- Supplied material -
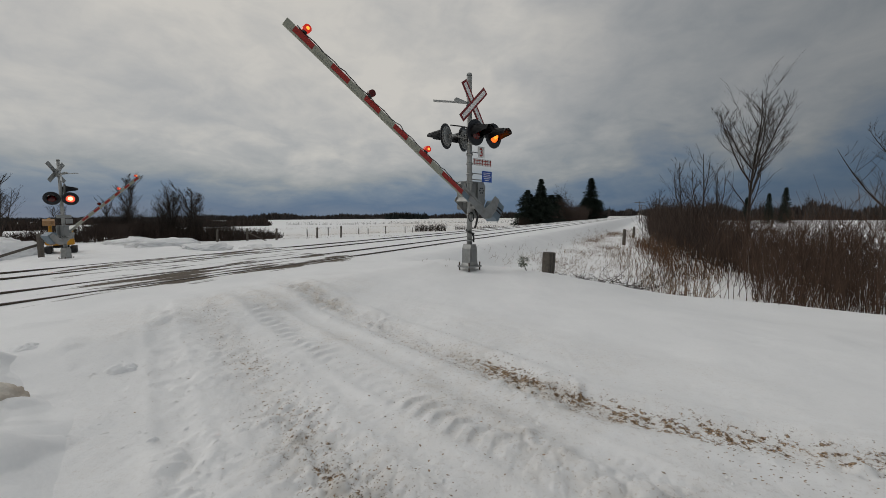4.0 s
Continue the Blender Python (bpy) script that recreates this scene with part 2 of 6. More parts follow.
SNOW = snow_material()
SNOW_PILE = snow_material("piled_snow", dirty=False)
STEEL = mat("galvanised_steel", (0.34, 0.345, 0.335), 0.45, 0.6, 0.12, 6, 0.002, 90, second=(0.25, 0.25, 0.235))
ALU = mat("weathered_aluminium", (0.41, 0.35, 0.28), 0.20, 0.95, 0.05, 2.0, 0.0005, 30, second=(0.31, 0.28, 0.235))
BLACK = mat("black_paint", (0.018, 0.018, 0.02), 0.4, 0, 0.2, 10)
GREYBOX = mat("grey_enamel", (0.22, 0.225, 0.22), 0.5, 0.2, 0.12, 7, second=(0.22, 0.225, 0.22))
BLUEGREY = mat("blue_grey_enamel", (0.16, 0.21, 0.25), 0.5, 0.1, 0.12, 7)
WHITE = mat("white_reflective", (0.78, 0.78, 0.76), 0.4, 0, 0.06, 9)
GATEWHITE = mat("grimy_white_tape", (0.34, 0.34, 0.27), 0.45, 0, 0.1, 9)
DARKRED = mat("weathered_red", (0.22, 0.025, 0.025), 0.5, 0, 0.12, 9)
RED = mat("red_reflective", (0.34, 0.03, 0.022), 0.4, 0, 0.1, 9)
SIGNBLUE = mat("blue_sign", (0.02, 0.08, 0.38), 0.4, 0, 0.06, 9)
LENS_OFF = mat("dark_red_lens", (0.10, 0.008, 0.006), 0.15, 0, 0.2, 20)
LENS_ON = mat("lit_orange_lens", (0.9, 0.12, 0.02), 0.3, 0, 0.05, 20, emit=1.7, emit_color=(1.0, 0.13, 0.010))
LENS_ARM = mat("gate_lamp_red", (0.5, 0.03, 0.02), 0.3, 0, 0.05, 20, emit=0.35, emit_color=(1.0, 0.05, 0.02))
LENS_RED = mat("lit_red_lens", (0.9, 0.06, 0.03), 0.3, 0, 0.05, 20, emit=2.2, emit_color=(1.0, 0.07, 0.04))
BULB = mat("glowing_bulb", (1, 0.5, 0.2), 0.3, 0, 0.02, 20, emit=5.0, emit_color=(1.0, 0.42, 0.16))
BULB_ORANGE = mat("glowing_amber_bulb", (1, 0.5, 0.1), 0.3, 0, 0.02, 20, emit=1.5, emit_color=(1.0, 0.33, 0.03))
GREENLIT = mat("lit_green_lamp", (0.05, 0.9, 0.2), 0.3, 0, 0.02, 20, emit=3.0, emit_color=(0.05, 1.0, 0.25))
CABLE = mat("black_rubber", (0.02, 0.02, 0.02), 0.6, 0, 0.2, 12)
WOOD = mat("weathered_wood", (0.12, 0.103, 0.086), 0.85, 0, 0.3, 14, 0.006, 40, second=(0.07, 0.06, 0.05))
RAIL = mat("rail_steel", (0.10, 0.075, 0.06), 0.55, 0.5, 0.2, 6)
RAILTOP = mat("worn_rail_head", (0.32, 0.32, 0.33), 0.3, 0.9, 0.1, 6)
BALLAST = mat("wet_ballast_slush", (0.16, 0.15, 0.14), 0.9, 0, 0.4, 1.3, 0.02, 30, second=(0.72, 0.72, 0.73), fine=60)
BARK = mat("grey_brown_bark", (0.04, 0.031, 0.025), 0.9, 0, 0.25, 6, 0.004, 60)
TWIG = mat("brown_twigs", (0.048, 0.036, 0.028), 0.9, 0, 0.2, 3, random_per=0.35)
BELT = mat("brush_belt", (0.07, 0.047, 0.035), 0.9, 0, 0.2, 3, random_per=0.4)
WILLOW = mat("willow_stems", (0.088, 0.053, 0.036), 0.9, 0, 0.2, 3, random_per=0.4)
HEDGE = mat("dark_brush", (0.055, 0.036, 0.027), 0.9, 0, 0.2, 3, random_per=0.4)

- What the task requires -
Leaving the pictures aside, transcribe the entire listing exactly.

- Solution -
4.0 s
Continue the Blender Python (bpy) script that recreates this scene with part 2 of 6. More parts follow.
SNOW = snow_material()
SNOW_PILE = snow_material("piled_snow", dirty=False)
STEEL = mat("galvanised_steel", (0.34, 0.345, 0.335), 0.45, 0.6, 0.12, 6, 0.002, 90, second=(0.25, 0.25, 0.235))
ALU = mat("weathered_aluminium", (0.41, 0.35, 0.28), 0.20, 0.95, 0.05, 2.0, 0.0005, 30, second=(0.31, 0.28, 0.235))
BLACK = mat("black_paint", (0.018, 0.018, 0.02), 0.4, 0, 0.2, 10)
GREYBOX = mat("grey_enamel", (0.22, 0.225, 0.22), 0.5, 0.2, 0.12, 7, second=(0.22, 0.225, 0.22))
BLUEGREY = mat("blue_grey_enamel", (0.16, 0.21, 0.25), 0.5, 0.1, 0.12, 7)
WHITE = mat("white_reflective", (0.78, 0.78, 0.76), 0.4, 0, 0.06, 9)
GATEWHITE = mat("grimy_white_tape", (0.34, 0.34, 0.27), 0.45, 0, 0.1, 9)
DARKRED = mat("weathered_red", (0.22, 0.025, 0.025), 0.5, 0, 0.12, 9)
RED = mat("red_reflective", (0.34, 0.03, 0.022), 0.4, 0, 0.1, 9)
SIGNBLUE = mat("blue_sign", (0.02, 0.08, 0.38), 0.4, 0, 0.06, 9)
LENS_OFF = mat("dark_red_lens", (0.10, 0.008, 0.006), 0.15, 0, 0.2, 20)
LENS_ON = mat("lit_orange_lens", (0.9, 0.12, 0.02), 0.3, 0, 0.05, 20, emit=1.7, emit_color=(1.0, 0.13, 0.010))
LENS_ARM = mat("gate_lamp_red", (0.5, 0.03, 0.02), 0.3, 0, 0.05, 20, emit=0.35, emit_color=(1.0, 0.05, 0.02))
LENS_RED = mat("lit_red_lens", (0.9, 0.06, 0.03), 0.3, 0, 0.05, 20, emit=2.2, emit_color=(1.0, 0.07, 0.04))
BULB = mat("glowing_bulb", (1, 0.5, 0.2), 0.3, 0, 0.02, 20, emit=5.0, emit_color=(1.0, 0.42, 0.16))
BULB_ORANGE = mat("glowing_amber_bulb", (1, 0.5, 0.1), 0.3, 0, 0.02, 20, emit=1.5, emit_color=(1.0, 0.33, 0.03))
GREENLIT = mat("lit_green_lamp", (0.05, 0.9, 0.2), 0.3, 0, 0.02, 20, emit=3.0, emit_color=(0.05, 1.0, 0.25))
CABLE = mat("black_rubber", (0.02, 0.02, 0.02), 0.6, 0, 0.2, 12)
WOOD = mat("weathered_wood", (0.12, 0.103, 0.086), 0.85, 0, 0.3, 14, 0.006, 40, second=(0.07, 0.06, 0.05))
RAIL = mat("rail_steel", (0.10, 0.075, 0.06), 0.55, 0.5, 0.2, 6)
RAILTOP = mat("worn_rail_head", (0.32, 0.32, 0.33), 0.3, 0.9, 0.1, 6)
BALLAST = mat("wet_ballast_slush", (0.16, 0.15, 0.14), 0.9, 0, 0.4, 1.3, 0.02, 30, second=(0.72, 0.72, 0.73), fine=60)
BARK = mat("grey_brown_bark", (0.04, 0.031, 0.025), 0.9, 0, 0.25, 6, 0.004, 60)
TWIG = mat("brown_twigs", (0.048, 0.036, 0.028), 0.9, 0, 0.2, 3, random_per=0.35)
BELT = mat("brush_belt", (0.07, 0.047, 0.035), 0.9, 0, 0.2, 3, random_per=0.4)
WILLOW = mat("willow_stems", (0.088, 0.053, 0.036), 0.9, 0, 0.2, 3, random_per=0.4)
HEDGE = mat("dark_brush", (0.055, 0.036, 0.027), 0.9, 0, 0.2, 3, random_per=0.4)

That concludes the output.